Początek tego tygodnia stał pod znakiem kontynuacji zmian rynkowych wywołanych przez dane inflacyjne z USA opublikowane w piątek. Nasilenie oczekiwań na zdecydowane podwyżki stóp Fed i wzrost awersji do ryzyka spowodowały mocny spadek indeksów akcyjnych w Europie i USA, znaczny wzrost rentowności obligacji na rynkach bazowych (z odwróceniem krzywej Treasuries na odcinku 2-10 lat), oraz aprecjację dolara (EURUSD zbliżył się do 1,04).
W strefie euro dalej rozszerzały się spready kredytowe. Rentowności włoskich obligacji 10-letnich przebiły poziom 4%, po raz pierwszy od 2014. Spread BTP-Bund rozszerzył się do 240pb. BoJ przyspieszył skalę zaplanowanego skupu obligacji, co skutkowało osłabieniem JPY wobec USD do najniższego poziomu od 24 lat. Złoty tracił wraz z innymi walutami w regionie (CZK, HUF, SEK). Krajowy rynek stopy procentowej był pod presją masywnego ruchu na globalnym rynku (rentowności 2-letnich Treasuries od danych inflacyjnych z USA w piątek wzrosły w ciągu 2 dni o 46pb, najsilniej od kryzysu płynnościowego po upadku Lehman Brothers w 2008). Rentowności krajowych obligacji skarbowych wzrosły o 40-50pb wzdłuż całej krzywej przy podobnym ruchu w górę krzywej swap (nasilenie oczekiwań na podwyżki stóp procentowych NBP), bez wzrostu premii za ryzyko kredytowe (stabilny spread asset swap).

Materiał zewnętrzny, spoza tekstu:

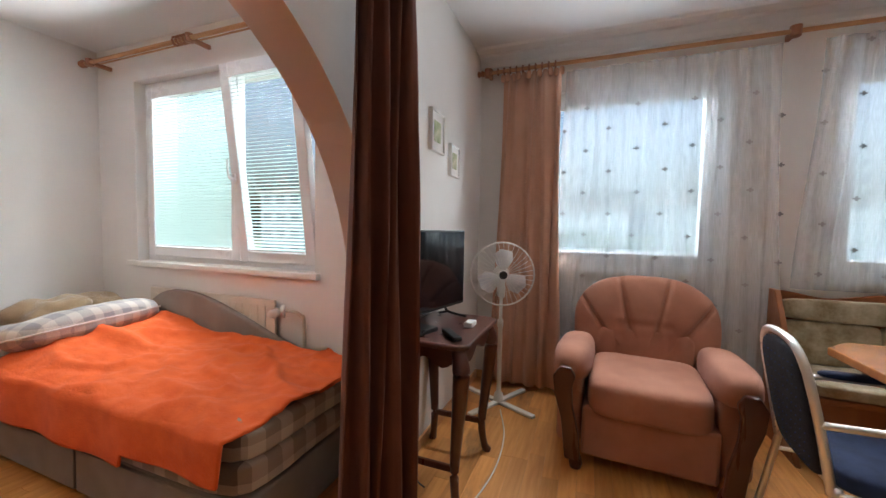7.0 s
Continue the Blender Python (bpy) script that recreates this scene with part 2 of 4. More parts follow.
M_GREYL = mat("pale_grey_cloth", (0.45, 0.43, 0.41), (0.4, 0.38, 0.36), 0.9, scale=8, fine=350, bump=0.1)
M_PLAIDB = plaid("beige_plaid", (0.30, 0.22, 0.16), (0.10, 0.065, 0.045), (0.52, 0.42, 0.32), 0.13)
M_PLAIDP = plaid("grey_plaid", (0.46, 0.42, 0.38), (0.26, 0.25, 0.26), (0.66, 0.60, 0.52), 0.11)
M_PLAIDN = plaid("navy_plaid", (0.035, 0.04, 0.065), (0.012, 0.013, 0.025), (0.16, 0.17, 0.2), 0.10)
M_FUR = mat("tan_plush", (0.36, 0.25, 0.14), (0.26, 0.17, 0.09), 0.95, scale=14, fine=300, bump=0.3, sheen=0.5)
M_OAK = mat("cabinet_oak", (0.34, 0.135, 0.042), (0.27, 0.10, 0.03), 0.35, scale=3, stretch=(1, 10, 1.2), bump=0.02)
M_DESK = mat("desk_cherry", (0.30, 0.075, 0.024), (0.24, 0.055, 0.018), 0.22, scale=3, stretch=(10, 1, 1), coat=0.2, bump=0.008)
# oak darkened in its colour to stand for the shade inside cabinet and shelf
M_INSHADE = mat("cabinet_inside_shade", (0.06, 0.026, 0.013), (0.042, 0.018, 0.009), 0.6)
M_GREYM = mat("grey_metal", (0.30, 0.30, 0.31), (0.26, 0.26, 0.27), 0.4, metal=0.5)
M_BOARD = mat("hardboard", (0.33, 0.19, 0.085), (0.27, 0.15, 0.065), 0.5, scale=2, fine=200, bump=0.02)
M_GREEN = mat("green_card", (0.02, 0.28, 0.045), (0.018, 0.24, 0.04), 0.45)
M_RED = mat("red_card", (0.45, 0.03, 0.03), (0.35, 0.025, 0.02), 0.5)
M_GOLD = mat("gilt_frame", (0.42, 0.25, 0.08), (0.3, 0.17, 0.05), 0.35, metal=0.6)
M_RAD = mat("radiator_enamel", (0.68, 0.63, 0.54), (0.62, 0.57, 0.48), 0.4, bump=0.005)
M_PAPER = mat("paper_white", (0.82, 0.80, 0.77), rough=0.8)
M_BLUEBED = mat("blue_bedspread", (0.035, 0.12, 0.42), (0.06, 0.2, 0.5), 0.9, scale=9, fine=200, bump=0.1)
M_BASKET = mat("wicker", (0.45, 0.22, 0.07), (0.3, 0.13, 0.04), 0.7, scale=40, bump=0.3)
M_TEAL = mat("teal_cloth", (0.08, 0.35, 0.27), rough=0.9)
M_DKBLUE = mat("blue_cloth", (0.02, 0.06, 0.22), rough=0.9)
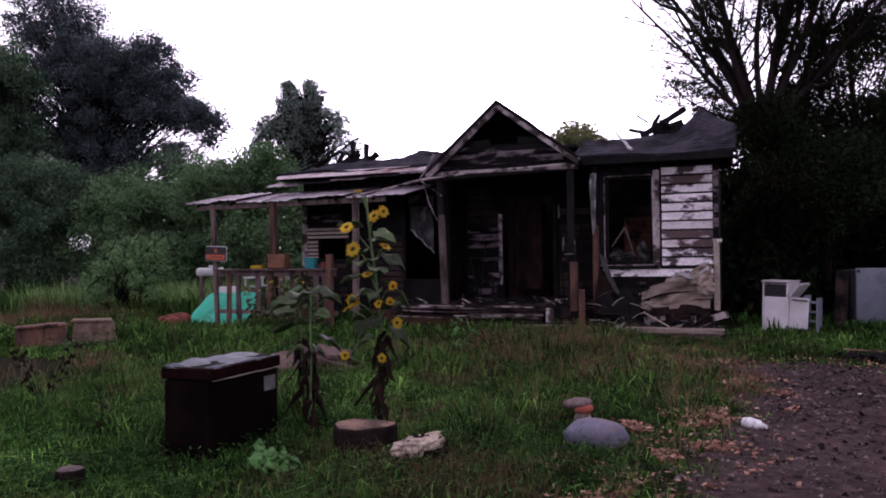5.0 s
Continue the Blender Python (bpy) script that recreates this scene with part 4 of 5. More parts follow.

W zestawie danych makro ze świata na dziś kluczowa może być inflacja PPI z USA za maj. Konsensus wskazuje na spadek dynamiki cen producentów. Jeśli w tym przypadku nie będzie takiego rozczarowania jak w odczycie CPI, to być może rynek trochę się uspokoi. Na dalszym planie będą wskaźniki z Niemiec: finalne dane inflacyjne za maj oraz indeks ZEW za czerwiec (szczegóły w kalendarzu).
W kontekście obecnej sytuacji na rynkach ważne wydaje się zaplanowane na dzisiejszy wieczór wystąpienie I.Schnabel z EBC. Będzie ono poświęcone gorącemu obecnie tematowi fragmentacji rynku finansowego w strefie euro i zakupów obligacji peryferyjnych gospodarek.